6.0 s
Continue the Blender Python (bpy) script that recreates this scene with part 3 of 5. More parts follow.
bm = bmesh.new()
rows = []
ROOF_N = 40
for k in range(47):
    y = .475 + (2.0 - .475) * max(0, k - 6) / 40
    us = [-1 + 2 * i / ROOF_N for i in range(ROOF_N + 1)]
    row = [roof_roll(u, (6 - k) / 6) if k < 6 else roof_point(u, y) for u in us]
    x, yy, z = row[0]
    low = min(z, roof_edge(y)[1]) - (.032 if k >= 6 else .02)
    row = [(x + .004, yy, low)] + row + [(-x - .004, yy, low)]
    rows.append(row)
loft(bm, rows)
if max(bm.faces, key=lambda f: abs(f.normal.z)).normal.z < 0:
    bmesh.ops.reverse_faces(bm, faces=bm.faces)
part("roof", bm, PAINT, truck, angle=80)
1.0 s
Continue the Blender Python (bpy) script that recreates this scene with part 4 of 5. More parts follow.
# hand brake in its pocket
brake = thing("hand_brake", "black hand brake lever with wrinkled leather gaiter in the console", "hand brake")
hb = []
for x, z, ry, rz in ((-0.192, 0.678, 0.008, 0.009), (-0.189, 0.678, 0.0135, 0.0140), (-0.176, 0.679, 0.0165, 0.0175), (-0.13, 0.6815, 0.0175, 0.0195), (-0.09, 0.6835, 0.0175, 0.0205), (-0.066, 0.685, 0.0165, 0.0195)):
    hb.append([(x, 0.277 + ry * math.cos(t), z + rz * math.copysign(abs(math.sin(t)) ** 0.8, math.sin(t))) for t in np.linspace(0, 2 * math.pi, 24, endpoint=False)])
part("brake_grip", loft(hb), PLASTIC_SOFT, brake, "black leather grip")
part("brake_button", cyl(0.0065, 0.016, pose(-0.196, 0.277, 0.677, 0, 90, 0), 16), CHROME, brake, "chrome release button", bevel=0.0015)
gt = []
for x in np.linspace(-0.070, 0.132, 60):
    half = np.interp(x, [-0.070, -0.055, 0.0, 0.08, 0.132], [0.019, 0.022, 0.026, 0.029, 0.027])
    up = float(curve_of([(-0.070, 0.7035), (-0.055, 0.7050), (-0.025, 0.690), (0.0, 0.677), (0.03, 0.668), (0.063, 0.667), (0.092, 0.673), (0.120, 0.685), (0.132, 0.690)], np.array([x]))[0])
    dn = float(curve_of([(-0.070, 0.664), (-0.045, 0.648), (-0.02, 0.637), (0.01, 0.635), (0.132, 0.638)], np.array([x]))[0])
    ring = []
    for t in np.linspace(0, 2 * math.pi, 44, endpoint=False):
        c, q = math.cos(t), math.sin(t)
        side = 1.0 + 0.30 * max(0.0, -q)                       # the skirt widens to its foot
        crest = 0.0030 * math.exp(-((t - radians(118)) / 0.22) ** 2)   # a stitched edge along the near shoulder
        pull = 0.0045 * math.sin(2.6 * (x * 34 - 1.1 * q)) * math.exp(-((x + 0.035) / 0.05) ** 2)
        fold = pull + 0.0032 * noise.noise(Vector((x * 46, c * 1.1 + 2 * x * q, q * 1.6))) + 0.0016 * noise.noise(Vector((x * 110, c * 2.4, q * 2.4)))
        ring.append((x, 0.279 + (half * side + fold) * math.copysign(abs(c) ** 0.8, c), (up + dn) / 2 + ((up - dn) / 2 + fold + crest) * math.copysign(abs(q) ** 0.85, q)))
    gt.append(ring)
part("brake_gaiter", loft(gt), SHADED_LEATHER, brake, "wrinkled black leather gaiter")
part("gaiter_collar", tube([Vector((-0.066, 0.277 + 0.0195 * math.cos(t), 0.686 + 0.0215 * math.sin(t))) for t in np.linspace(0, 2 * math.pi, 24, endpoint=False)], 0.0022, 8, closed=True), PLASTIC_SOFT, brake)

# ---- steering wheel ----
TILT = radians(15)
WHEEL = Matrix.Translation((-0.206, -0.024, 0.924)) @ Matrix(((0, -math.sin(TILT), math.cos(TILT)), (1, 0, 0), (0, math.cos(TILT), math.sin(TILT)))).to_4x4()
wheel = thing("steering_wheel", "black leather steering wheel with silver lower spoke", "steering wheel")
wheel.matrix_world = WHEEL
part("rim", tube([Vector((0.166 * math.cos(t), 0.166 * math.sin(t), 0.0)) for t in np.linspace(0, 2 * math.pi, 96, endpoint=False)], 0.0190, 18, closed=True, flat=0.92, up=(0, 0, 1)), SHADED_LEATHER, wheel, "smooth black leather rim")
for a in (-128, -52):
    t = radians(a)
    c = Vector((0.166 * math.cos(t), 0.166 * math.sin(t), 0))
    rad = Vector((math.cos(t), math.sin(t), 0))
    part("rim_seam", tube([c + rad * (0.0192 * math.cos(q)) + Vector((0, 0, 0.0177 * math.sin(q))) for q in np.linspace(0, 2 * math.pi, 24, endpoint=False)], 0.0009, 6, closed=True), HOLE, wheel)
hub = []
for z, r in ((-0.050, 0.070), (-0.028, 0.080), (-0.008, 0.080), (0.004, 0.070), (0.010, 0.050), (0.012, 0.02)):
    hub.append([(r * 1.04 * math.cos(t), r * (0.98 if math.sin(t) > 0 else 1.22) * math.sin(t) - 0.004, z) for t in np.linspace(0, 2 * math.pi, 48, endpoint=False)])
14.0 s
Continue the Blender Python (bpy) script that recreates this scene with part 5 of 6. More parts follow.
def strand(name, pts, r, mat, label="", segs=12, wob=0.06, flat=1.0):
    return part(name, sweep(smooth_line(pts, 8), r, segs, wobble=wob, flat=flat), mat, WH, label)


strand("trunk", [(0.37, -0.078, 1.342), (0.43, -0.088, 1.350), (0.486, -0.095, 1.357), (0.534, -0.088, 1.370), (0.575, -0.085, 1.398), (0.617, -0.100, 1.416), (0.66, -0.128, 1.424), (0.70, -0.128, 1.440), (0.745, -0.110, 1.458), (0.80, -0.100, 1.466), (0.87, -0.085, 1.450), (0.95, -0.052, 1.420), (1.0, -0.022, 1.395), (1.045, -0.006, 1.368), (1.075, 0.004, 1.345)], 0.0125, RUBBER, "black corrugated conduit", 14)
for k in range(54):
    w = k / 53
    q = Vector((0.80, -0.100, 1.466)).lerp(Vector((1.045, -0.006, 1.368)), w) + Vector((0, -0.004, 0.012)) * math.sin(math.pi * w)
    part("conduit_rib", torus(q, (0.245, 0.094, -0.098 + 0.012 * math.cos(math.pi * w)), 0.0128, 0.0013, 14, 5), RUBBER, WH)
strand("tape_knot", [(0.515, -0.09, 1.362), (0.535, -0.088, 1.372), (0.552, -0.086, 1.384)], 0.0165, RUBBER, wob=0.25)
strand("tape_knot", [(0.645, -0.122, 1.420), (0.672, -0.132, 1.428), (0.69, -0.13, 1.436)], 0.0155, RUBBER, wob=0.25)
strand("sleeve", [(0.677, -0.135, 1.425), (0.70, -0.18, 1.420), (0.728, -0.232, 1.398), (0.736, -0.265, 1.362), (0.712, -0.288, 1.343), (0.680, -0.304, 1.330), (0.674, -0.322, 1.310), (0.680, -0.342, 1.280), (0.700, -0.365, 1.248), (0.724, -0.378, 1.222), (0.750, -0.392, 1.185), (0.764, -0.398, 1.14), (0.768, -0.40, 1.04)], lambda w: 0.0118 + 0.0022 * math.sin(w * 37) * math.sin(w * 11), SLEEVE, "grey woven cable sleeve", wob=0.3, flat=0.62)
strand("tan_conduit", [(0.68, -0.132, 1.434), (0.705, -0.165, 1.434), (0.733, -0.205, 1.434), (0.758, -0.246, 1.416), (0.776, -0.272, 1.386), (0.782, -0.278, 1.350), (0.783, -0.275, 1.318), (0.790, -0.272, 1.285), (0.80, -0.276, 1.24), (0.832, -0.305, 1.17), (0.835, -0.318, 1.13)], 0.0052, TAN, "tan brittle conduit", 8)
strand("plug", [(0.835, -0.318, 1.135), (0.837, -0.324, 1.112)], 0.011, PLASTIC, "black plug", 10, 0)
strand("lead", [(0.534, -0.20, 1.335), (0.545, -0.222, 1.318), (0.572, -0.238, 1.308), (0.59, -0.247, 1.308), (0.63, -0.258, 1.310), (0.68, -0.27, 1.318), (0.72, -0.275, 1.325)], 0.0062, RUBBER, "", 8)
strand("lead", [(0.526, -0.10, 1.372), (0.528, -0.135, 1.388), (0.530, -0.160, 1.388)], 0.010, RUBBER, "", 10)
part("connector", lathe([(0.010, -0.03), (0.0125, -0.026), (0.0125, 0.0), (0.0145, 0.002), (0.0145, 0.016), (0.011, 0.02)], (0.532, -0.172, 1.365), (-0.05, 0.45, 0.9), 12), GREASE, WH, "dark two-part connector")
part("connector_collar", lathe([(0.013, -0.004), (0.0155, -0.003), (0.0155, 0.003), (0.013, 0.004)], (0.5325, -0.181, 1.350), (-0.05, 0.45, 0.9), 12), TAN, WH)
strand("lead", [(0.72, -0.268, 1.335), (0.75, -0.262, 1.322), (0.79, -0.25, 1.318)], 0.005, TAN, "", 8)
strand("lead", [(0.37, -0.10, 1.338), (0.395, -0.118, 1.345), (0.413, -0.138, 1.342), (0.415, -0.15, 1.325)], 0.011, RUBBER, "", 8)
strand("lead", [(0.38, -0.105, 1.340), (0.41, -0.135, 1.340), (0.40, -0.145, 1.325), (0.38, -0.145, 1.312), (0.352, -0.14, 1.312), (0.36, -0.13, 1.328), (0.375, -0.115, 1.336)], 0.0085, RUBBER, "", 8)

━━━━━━

### EXERCISE OBJECTIVE
Indicate how many lines of the material include the word "Blender"; the number alone is required.

### EXERCISE RESULT
3